A banda passou em revista temas dos seus três álbuns, bem como clássicos como Get Out of My Life Woman (Allen Toussaint) e Red House (Jimi Hendrix) – esta com direito a um toque de língua na guitarra elétrica –, temas que integraram o medley inicial.
Muito coesos desde o início, os 24 Pesos enveredaram depois por um caminho menos fácil com o arrastado e algo esquizofrénico “Give Me Some Love”, em que a estrutura desnecessariamente complexa da música (ou falta dela?) acabou por a tornar um pouco alienante, situação que viria a repetir-se noutro tema mais adiante (Make a Man), curiosamente duas músicas do primeiro álbum da banda (The Boogie Worm, 2008).
Pelo meio do concerto ficaram bons momentos proporcionados pela destreza instrumental de Burdock, que parece ter uma predileção por acompanhar vocalmente os solos que faz na guitarra, mas também um momento menos feliz: quando se preparava para executar uma música numa cigar box guitar, e depois de fazer o número de retirar de dentro dela um charuto, verificou que a brincadeira causou uma falha na parte eletrónica do instrumento, impossibilitando a sua utilização. “Sorry folks, but that’s live music”, lamentou Julian enquanto se socorria de um dobro para remediar a situação.
A “Girl Like You”, já na reta final da atuação, contou com uma incursão 100% unplugged e a solo do líder da banda, em que ficou evidenciado o seu bom instinto musical. Para finalizar, um tema do último álbum (Do the Right Thing, 2015): Boom Boom…
[24 Pesos]
…Boom! Chega a vez de Slam Allen. E verdade seja dita, entrou-se noutra dimensão. A banda que o acompanhava começou a tocar e, passados alguns compassos, ouvem-se as primeiras notas da guitarra semi-acústica do músico norte americano, que tocava a partir do backstage: ficou claro desde essas primeiras notas que já estávamos num outro nível, um nível mais profundo, mais musical, mais genuíno. Instantes depois, lá entra em palco a figura simpática de Slam Allen, com um sorriso estampado na cara e gingando ao som de Let the Good Times Roll. “Slam Allen’s in town”, encaixou o frontman na letra da música, em jeito de aviso à navegação. A noite estava por conta dele.
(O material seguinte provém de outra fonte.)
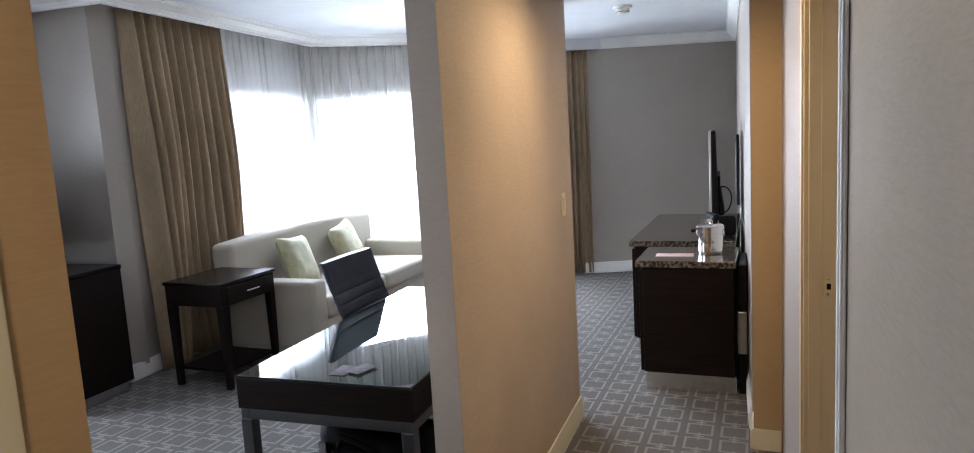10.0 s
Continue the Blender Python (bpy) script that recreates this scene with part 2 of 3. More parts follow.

Foi ao som do clássico “How Blue Can You Get”, o segundo tema que tocou, que Slam conquistou o público. Deixando o palco com a maior naturalidade, passeou-se pelo auditório enquanto solava. Cumprimentou todos aqueles por quem passava, com apertos de mão ou algumas palavras: um pouco de charme, sem dúvida; domínio das técnicas de entertainment, absolutamente; mas nenhum dos presentes poderá negar que a forma como Slam interagiu e se entregou ao público durante toda a atuação foi sincera, sentida e feita com absoluta humildade. De resto, os momentos em que “esqueceu” a guitarra e cantou com os braços abertos, com a cabeça inclinada para o alto, os olhos fechados e a mão caindo ocasionalmente sobre o peito, em atitude de soul e gospel, não deixaram margem para dúvidas de que o músico estava a expôr ali tudo o que dentro do seu coração está guardado.
Durante alguns momentos, Slam sentou-se numa das cadeiras da plateia e ali ficou a arrancar aplausos através das cordas da sua guitarra: quem conseguiu ver para além da espetacular qualidade musical do momento terá sentido aquilo que resume a postura e busca deste bluesman: comunhão, partilha, compreensão. E se na atuação anterior se tinha ouvido o comentário de que um auditório de lugares sentados não é o ambiente mais amigável para ouvir música que tem no ritmo e na liberdade as suas melhores qualidades, Slam Allen fez esquecer isso destruindo qualquer fronteira que ali pudesse existir entre público e artista.
Nas músicas seguintes houve espaço para muito blues, algum soul e também um pouco de rock ‘n’ roll (“Roll Over Beethoven”, “Good Goly Miss Molly”, entre outros clássicos que foram sendo introduzidos de improviso no set). Acompanhado por músicos competentes no piano, baixo elétrico e bateria, Slam foi descarregando todo o seu sentimento e boa disposição ao longo de cerca de hora e meia de concerto, que incluiu a convocação ao palco do líder dos 24 Pesos para um despique amigável. Quando Julian Burdock se debateu com a afinação da sua guitarra, com uma corda que se partiu e talvez com algum nervosismo, Slam reconfortou-o e disse-lhe para tocar como ele sabe, e notou-se que as palavras surtiram efeito.
Para o final, Allen guardou um dos temas do seu último álbum (Feel These Blues, 2015): uma rendição do clássico de Prince, “Purple Rain”, que interpretou com total entrega. A música prolongou-se por 14 minutos, a maior parte dos quais foi gasta numa peregrinação pela plateia em que o músico voltou a cumprimentar toda a assistência à medida que cantava sobre a harmonia de fundo as palavras “share my love”…
Entre sorrisos, abraços e mesmo algumas lágrimas furtivas em olhos de homens feitos, ficou uma certeza: nenhuma das pessoas que estiveram naquela noite do BBB Fest irá esquecer aquele concerto.
[Slam Allen]
Numa nota mais prática, há que tirar o chapéu à organização: conseguir ver um espetáculo desta qualidade por um bilhete de seis euros é como receber um presente de Natal em pleno junho. Obrigado.